Extracted records
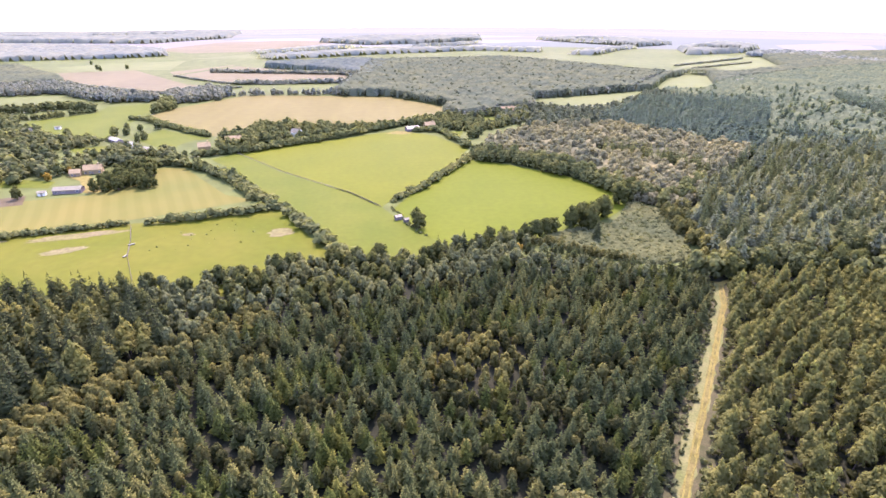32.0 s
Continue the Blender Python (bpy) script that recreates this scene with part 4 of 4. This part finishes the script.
for k, (name, kind, mat, size, label, spots) in enumerate(SOLO):
    single_trees(name, kind, spots, mat, label, "tree", "", (size * 0.92, size * 1.08), 1.0, 60 + k)

# ---- hedges ----
def hedge(line, height=1.0, step=1.35, label="thick green field hedge"):
    seed = int(abs(line[0][0] * 3 + line[0][1]))
    g = np.random.default_rng(seed)
    p = along(line, step)
    p = p + g.normal(size=p.shape) * 1.0
    # Hedges farther out take the leaf colour with haze painted in.
    ob = place_many("hedge", "clump", p, HEDGE if line[0][1] < 860 else HAZED_VALE, label, "hedge", (0.55 * height, 1.4 * height), 1.2, seed, False)
    del ob["kind"]
    ob.location.z = -0.2


for line, h in (([(-345, 250), (-293, 270), (-270, 283)], 1.2), ([(-330, 356), (-285, 368), (-226, 382), (-196, 390), (-170, 400)], 0.9), ([(-158, 400), (-155, 401)], 0.9), ([(-149, 402), (-117, 412), (-87, 424)], 1.25),
             ([(-80, 414), (-60, 386), (-40, 359), (-30, 345)], 1.3), ([(-221, 515), (-201, 526), (-179, 517), (-160, 504), (-129, 471), (-110, 446), (-92, 426)], 1.45),
             ([(-188, 549), (-147, 566), (-81, 615), (-31, 664), (4, 699)], 1.5), ([(-20, 434), (-12, 447)], 0.9), ([(-10, 449), (-3, 456), (17, 497), (39, 541)], 1.2),
             ([(-8, 640), (14, 640), (39, 573)], 1.3), ([(-323, 708), (-302, 701), (-263, 666), (-229, 638), (-206, 623)], 1.3), ([(-335, 579), (-326, 593), (-316, 601), (-290, 609)], 1.0), ([(-575, 1000), (-464, 936), (-372, 890), (-280, 950)], 0.9), ([(-444, 1094), (-399, 1054), (-321, 995), (-245, 980), (-155, 1000)], 0.9), 
             ([(-19, 423), (-8, 398), (2, 380)], 0.35),
             ([(-300, 985), (-100, 1000)], 1.8), ([(-400, 1150), (-155, 1110), (-95, 1050)], 1.6), ([(510, 1180), (690, 1290)], 0.9), ([(500, 1230), (720, 1380)], 1.0)):
    hedge(line, h)
    if h >= 1.4:
        rows = along(line, 5.5)
        g = np.random.default_rng(int(h * 100) + len(rows))
        rows = rows + g.normal(size=rows.shape) * 1.8
        rows = rows[[noise.noise((x * 0.03, y * 0.03, 7.0)) > -0.16 for x, y in rows]]
        place_many("hedgerow_trees", "broad_far", rows, HEDGE if line[0][1] < 860 else HAZED_VALE, "uneven row of round hedgerow trees", "trees", (0.4, 0.95), 1.05, len(rows))

# ---- wooded hamlet on the far side of the hay field ----
LEFTLAND = [(-200, 522), (-196, 556), (-228, 570), (-236, 584), (-282, 612), (-296, 612), (-337, 606), (-364, 628), (-426, 678), (-440, 704), (-500, 745), (-700, 870), (-900, 870), (-800, 600), (-560, 400), (-400, 330), (-345, 354), (-300, 364), (-274, 376), (-284, 426), (-300, 440), (-300, 462), (-262, 484), (-258, 512), (-215, 520)]
PLOT = [(-381, 458), (-332, 456), (-314, 426), (-357, 422)]
LAWN = [(-300, 456), (-255, 456), (-258, 472), (-300, 470)]
YARD = [(-268, 500), (-250, 516), (-230, 508), (-222, 452), (-262, 446), (-305, 434)]
SHEDS = [(-288, 612), (-226, 560), (-214, 572), (-274, 616)]
OPENS = [PLOT, LAWN, YARD, SHEDS, [(-470, 560), (-420, 580), (-430, 610), (-490, 600)], [(-560, 520), (-500, 560), (-520, 590), (-590, 560)], [(-600, 680), (-500, 660), (-510, 700), (-620, 740)]]
pts = scatter(LEFTLAND, 7.6, 70, FIELDS + OPENS, jitter=0.8)
keep = np.array([noise.noise((x * 0.026, y * 0.04, 3.0)) > -0.2 for x, y in pts])
p, q = blend(pts[keep], 0.5, 71)
place_many("hamlet_trees", "broad_far", p, HEDGE, "dark rounded garden and hedgerow trees", "trees", (0.5, 1.05), 1.25, 70)
place_many("hamlet_trees", "broad_far", q, GARDEN, "green garden trees among the houses", "trees", (0.45, 0.95), 1.25, 71)
# tree rows and clumps between the fields
place_many("tree_row", "broad_far", scatter([(-640, 935), (-583, 868), (-547, 882), (-511, 886), (-443, 837), (-397, 814), (-342, 824), (-371, 868), (-439, 880), (-503, 936), (-585, 988)], 6.8, 130, FIELDS, jitter=0.7), HAZED_VALE, "broad row of tall trees between fields", "trees", (0.65, 1.15), 1.25, 130)
row_of("tree_row", "broad_far", [(-560, 700), (-490, 744), (-458, 753), (-441, 779), (-388, 752)], 9.0, 3.2, HEDGE, "row of tall dark trees behind a field", (0.7, 1.15), 131)
row_of("tree_row", "broad_far", [(-452, 703), (-420, 714), (-405, 731), (-390, 748)], 5.0, 3.4, HEDGE, "tall hedge with round trees", (0.45, 0.75), 132)
place_many("tree_clump", "broad_far", scatter([(-322, 731), (-299, 762), (-319, 805), (-343, 816), (-338, 778)], 6.4, 133, FIELDS, jitter=0.7), HEDGE, "clump of tall trees between two fields", "trees", (0.7, 1.1), 1.2, 133)
place_many("tree_clump", "broad_far", scatter([(-319, 797), (-298, 819), (-264, 836), (-280, 905), (-316, 925), (-352, 878), (-344, 846)], 7.4, 134, FIELDS, jitter=0.7), HAZED_VALE, "large clump of trees beside the stubble", "trees", (0.75, 1.2), 1.25, 134)
row_of("tree_row", "broad_far", [(-264, 868), (-235, 876), (-181, 878), (-121, 880), (-81, 872), (-50, 866)], 12.0, 6.0, HAZED_VALE, "loose row of trees behind the stubble field", (0.55, 1.05), 135)
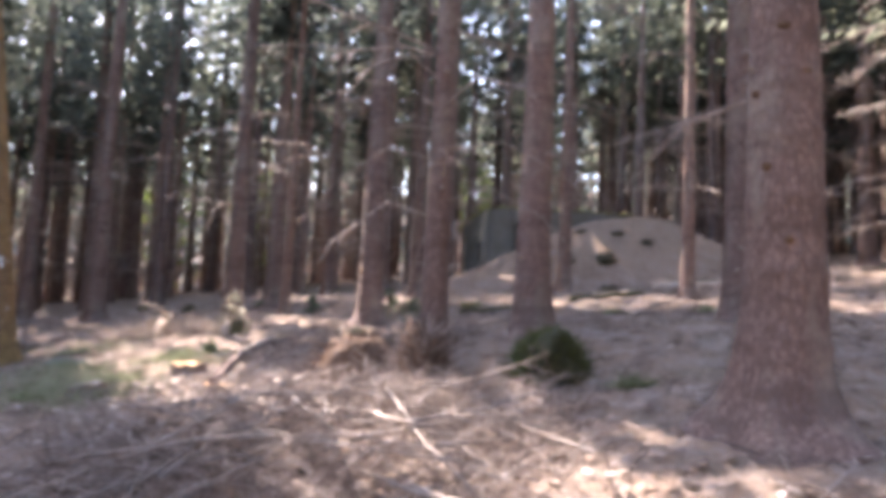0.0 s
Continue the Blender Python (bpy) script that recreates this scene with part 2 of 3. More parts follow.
def fine_z(x, y):
    return ground_z(x, y) + 0.035 * noise.noise((x * 3.3, y * 3.3, 1.3)) + 0.022 * noise.noise((x * 9, y * 9, 4.4))


def spaced(a, b, step, reach, grow):
    inner = [a + step * i for i in range(int((b - a) / step) + 1)]
    low, high, s = [], [], step
    lo, hi = a, inner[-1]
    while hi < reach:
        s *= grow
        lo -= s
        hi += s
        low.append(lo)
        high.append(hi)
    return low[::-1] + inner + high


def build_ground():
    xs = spaced(-13.0, 9.0, 0.11, 500, 1.12)
    ys = spaced(-2.0, 24.0, 0.11, 500, 1.12)
    verts = [(x, y, fine_z(x, y)) for y in ys for x in xs]
    w = len(xs)
    faces = [(j * w + i, j * w + i + 1, (j + 1) * w + i + 1, (j + 1) * w + i) for j in range(len(ys) - 1) for i in range(w - 1)]
    ob = new("ground", mesh_of("ground", verts, faces, LITTER))
    tagged(ob, "sloping forest floor of brown spruce needle litter with an earth mound", "ground", kind="structure")


build_ground()


# ---- spruce trees ----
def taper(z, height):
    z = max(z, 0.0)
    return max(0.07, 1.08 - 0.48 * (1 - math.exp(-z / 6)) - 0.52 * z / height)


def trunk_mesh(seed, radius, height, sides, lean=(0, 0), mat=None, flare=0.6, rings=None, spread=0.17):
    rng = random.Random(seed)
    zs, nodes = rings, []
    if not rings:
        zs, z = [-0.5, -0.12, 0.0, 0.08, 0.18, 0.3], 0.5
        while z < 5.5:
            gap = rng.uniform(0.28, 0.46)
            zs += [z - 0.06, z, z + 0.06, z + gap * 0.5]
            nodes.append(z)
            z += gap
        zs += [z + 1, z + 3, z + 5.5, z + 9, height]
    ph = [rng.uniform(0, 6.28) for _ in range(4)]
    off = rng.uniform(0, 50)
    wob = 0.02 if radius > 0.1 else 0.012
    verts, faces = [], []
    for z in zs:
        r = radius * taper(z, height) * (1 + (0.045 if z in nodes else 0)) * (1 + flare * math.exp(-max(z, -0.1) / spread) * 0.75)
        cx = lean[0] * z + wob * (noise.noise((off, z * 0.5, 0)) * min(1, max(z, 0)))
        cy = lean[1] * z + wob * (noise.noise((off, z * 0.5, 9)) * min(1, max(z, 0)))
        lob = 0.24 * math.exp(-max(z, 0) / 0.2) + 0.025
        for k in range(sides):
            a = 2 * math.pi * k / sides
            q = 1 + lob * (math.sin(3 * a + ph[0]) * 0.6 + math.sin(5 * a + ph[1]) * 0.5) + 0.05 * noise.noise((math.cos(a) * 1.4 + off, math.sin(a) * 1.4, z * 1.5))
            verts.append((cx + r * q * math.cos(a), cy + r * q * math.sin(a), z))
    for i in range(len(zs) - 1):
        for k in range(sides):
            k2 = (k + 1) % sides
            faces.append((i * sides + k, i * sides + k2, (i + 1) * sides + k2, (i + 1) * sides + k))
    return mesh_of("trunk", verts, faces, mat or BARK)


def crown_mesh(seed, base, top, reach, mat=None, density=1.0):
    """Whorls of hanging boughs, each a row of small needle sprays."""
    rng = random.Random(seed)
    verts, faces = [], []
    z = base
    while z < top:
        t = (z - base) / (top - base)
        full = reach * (1 - t) ** 0.75 * (0.55 + 0.45 * min(1, t * 6)) + 0.15
        for _ in range(max(2, int(rng.uniform(3.2, 5.5) * density))):
            a = rng.uniform(0, 2 * math.pi)
            length = full * rng.uniform(0.55, 1.15)
            ca, sa = math.cos(a), math.sin(a)
            steps = max(2, int(length / 0.34))
            droop = rng.uniform(0.1, 0.45)
            for s in range(steps):
                u = (s + rng.uniform(0.4, 1)) / steps
                px, py, pz = ca * length * u, sa * length * u, z + 0.25 * length * u - droop * length * u * u
                for side in (-1, 1):
                    w = rng.uniform(0.25, 0.55) * (1.05 - 0.5 * u)
                    yaw = a + side * rng.uniform(0.4, 1.3)
                    dx, dy, dz = math.cos(yaw) * w, math.sin(yaw) * w, -w * rng.uniform(0.1, 0.9)
                    nx, ny, nz = -math.sin(yaw) * w * 0.24, math.cos(yaw) * w * 0.24, rng.uniform(-0.07, 0.07)
                    i = len(verts)
                    verts += [(px, py, pz), (px + dx * 0.5 + nx, py + dy * 0.5 + ny, pz + dz * 0.35 + nz), (px + dx, py + dy, pz + dz), (px + dx * 0.5 - nx, py + dy * 0.5 - ny, pz + dz * 0.4 - nz)]
                    faces.append((i, i + 1, i + 2, i + 3))
        z += rng.uniform(0.3, 0.5)
    return mesh_of("crown", verts, faces, mat or NEEDLES, smooth=False)


def dead_branch_mesh(seed, length, radius, mat=None, twigs=5, sag=0.06):
    rng = random.Random(seed)
    verts, faces = [], []
    pts = crooked(rng, length, 0.16, 7, sag, 0.12)
    tube(verts, faces, pts, [radius * (1 - 0.82 * i / 7) for i in range(8)], 5)
    for _ in range(twigs):
        i = rng.randrange(2, 7)
        side = rng.choice((-1, 1))
        sub = crooked(rng, length * rng.uniform(0.15, 0.4), 0.2, 4, 0.1)
        turn = Matrix.Rotation(side * rng.uniform(0.5, 1.1), 3, "Z")
        tube(verts, faces, [pts[i] + turn @ q for q in sub], [radius * 0.4 * (1 - 0.8 * j / 4) for j in range(5)], 3, cap=False)
    return mesh_of("dead_branch", verts, faces, mat or DEADWOOD)


BRANCHES = [dead_branch_mesh(100 + i, 0.5 + 0.22 * i, 0.011 + 0.0016 * i, twigs=8 + 2 * i) for i in range(7)]
PILE_BRANCHES = [dead_branch_mesh(170 + i, 0.7 + 0.2 * i, 0.009 + 0.0012 * i, GREYWOOD, 2) for i in range(5)]
CROWNS = [crown_mesh(200 + i, 6.0 + 0.7 * i, 18.5 + i * 0.6, 2.5 + 0.12 * i, density=1.25) for i in range(5)]


# extra dense crown, added high overhead to keep sun off the ground below
SHADE_CROWN = crown_mesh(210, 6.2, 19.5, 3.5, density=3.2)


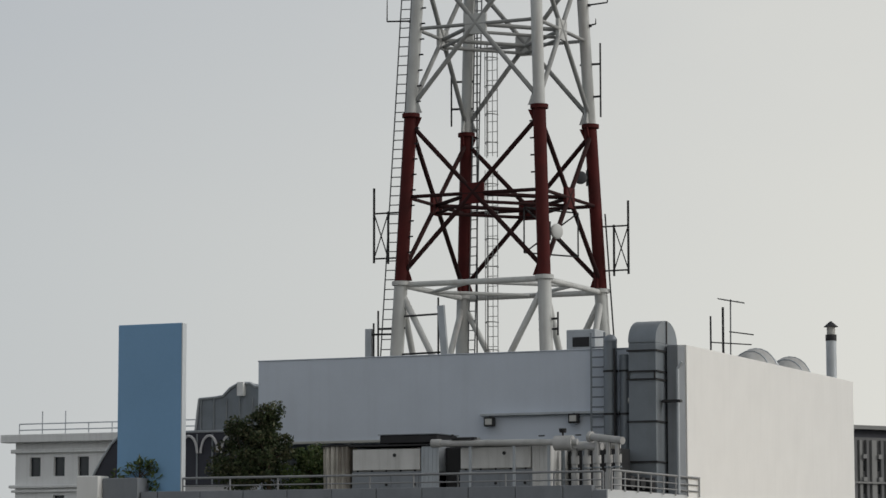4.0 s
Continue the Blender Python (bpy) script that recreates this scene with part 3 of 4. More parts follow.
# things on the upper roof
t = thing("condenser_unit", (-31.6, 83.0, 28.6), "grey condenser box behind the wall top", "air conditioner")
part("casing", box(B(), -32.72, -31.75, 82.6, 83.5, 28.6, 29.66, 0.03), GALV, t)
part("grille", box(B(), -32.5, -31.95, 82.575, 82.61, 29.12, 29.42), DARKMETAL, t)
for x, y, r in ((-29.7, 92.3, 1.2), (-29.75, 96.3, 0.95)):
    t = thing("roof_dome", (x, y, 28.6), "dull grey domed skylight on the upper roof", "skylight", "domes on the upper roof")
    bm = B()
    bmesh.ops.create_uvsphere(bm, u_segments=28, v_segments=16, radius=1.0, matrix=Matrix.Translation((x, y, 28.75)) @ Matrix.Diagonal((0.8, r, 0.92, 1)))
    part("dome", bm, PIPE, t, smooth=True)
    part("kerb", box(B(), x - 0.9, x + 0.9, y - r - 0.1, y + r + 0.1, 28.6, 28.85, 0.02), GALV, t)
    for s in (-0.5, 0.0, 0.5):
        bm = B()
        rr = math.sqrt(1 - s * s)
        for i in range(12):
            a0, a1 = math.pi * i / 12, math.pi * (i + 1) / 12
            tube(bm, (x - 0.81 * rr * math.cos(a0), y + s * r, 28.75 + 0.93 * rr * math.sin(a0)), (x - 0.81 * rr * math.cos(a1), y + s * r, 28.75 + 0.93 * rr * math.sin(a1)), 0.025, 5)
        part("rib", bm, GALV, t)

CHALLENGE
Omitting all pictures, restate exactly the lines of the material from its start through the line that contains "0.95), 1.05, len(rows))".

SOLUTION TO THIS TASK
32.0 s
Continue the Blender Python (bpy) script that recreates this scene with part 4 of 4. This part finishes the script.
for k, (name, kind, mat, size, label, spots) in enumerate(SOLO):
    single_trees(name, kind, spots, mat, label, "tree", "", (size * 0.92, size * 1.08), 1.0, 60 + k)

# ---- hedges ----
def hedge(line, height=1.0, step=1.35, label="thick green field hedge"):
    seed = int(abs(line[0][0] * 3 + line[0][1]))
    g = np.random.default_rng(seed)
    p = along(line, step)
    p = p + g.normal(size=p.shape) * 1.0
    # Hedges farther out take the leaf colour with haze painted in.
    ob = place_many("hedge", "clump", p, HEDGE if line[0][1] < 860 else HAZED_VALE, label, "hedge", (0.55 * height, 1.4 * height), 1.2, seed, False)
    del ob["kind"]
    ob.location.z = -0.2


for line, h in (([(-345, 250), (-293, 270), (-270, 283)], 1.2), ([(-330, 356), (-285, 368), (-226, 382), (-196, 390), (-170, 400)], 0.9), ([(-158, 400), (-155, 401)], 0.9), ([(-149, 402), (-117, 412), (-87, 424)], 1.25),
             ([(-80, 414), (-60, 386), (-40, 359), (-30, 345)], 1.3), ([(-221, 515), (-201, 526), (-179, 517), (-160, 504), (-129, 471), (-110, 446), (-92, 426)], 1.45),
             ([(-188, 549), (-147, 566), (-81, 615), (-31, 664), (4, 699)], 1.5), ([(-20, 434), (-12, 447)], 0.9), ([(-10, 449), (-3, 456), (17, 497), (39, 541)], 1.2),
             ([(-8, 640), (14, 640), (39, 573)], 1.3), ([(-323, 708), (-302, 701), (-263, 666), (-229, 638), (-206, 623)], 1.3), ([(-335, 579), (-326, 593), (-316, 601), (-290, 609)], 1.0), ([(-575, 1000), (-464, 936), (-372, 890), (-280, 950)], 0.9), ([(-444, 1094), (-399, 1054), (-321, 995), (-245, 980), (-155, 1000)], 0.9), 
             ([(-19, 423), (-8, 398), (2, 380)], 0.35),
             ([(-300, 985), (-100, 1000)], 1.8), ([(-400, 1150), (-155, 1110), (-95, 1050)], 1.6), ([(510, 1180), (690, 1290)], 0.9), ([(500, 1230), (720, 1380)], 1.0)):
    hedge(line, h)
    if h >= 1.4:
        rows = along(line, 5.5)
        g = np.random.default_rng(int(h * 100) + len(rows))
        rows = rows + g.normal(size=rows.shape) * 1.8
        rows = rows[[noise.noise((x * 0.03, y * 0.03, 7.0)) > -0.16 for x, y in rows]]
        place_many("hedgerow_trees", "broad_far", rows, HEDGE if line[0][1] < 860 else HAZED_VALE, "uneven row of round hedgerow trees", "trees", (0.4, 0.95), 1.05, len(rows))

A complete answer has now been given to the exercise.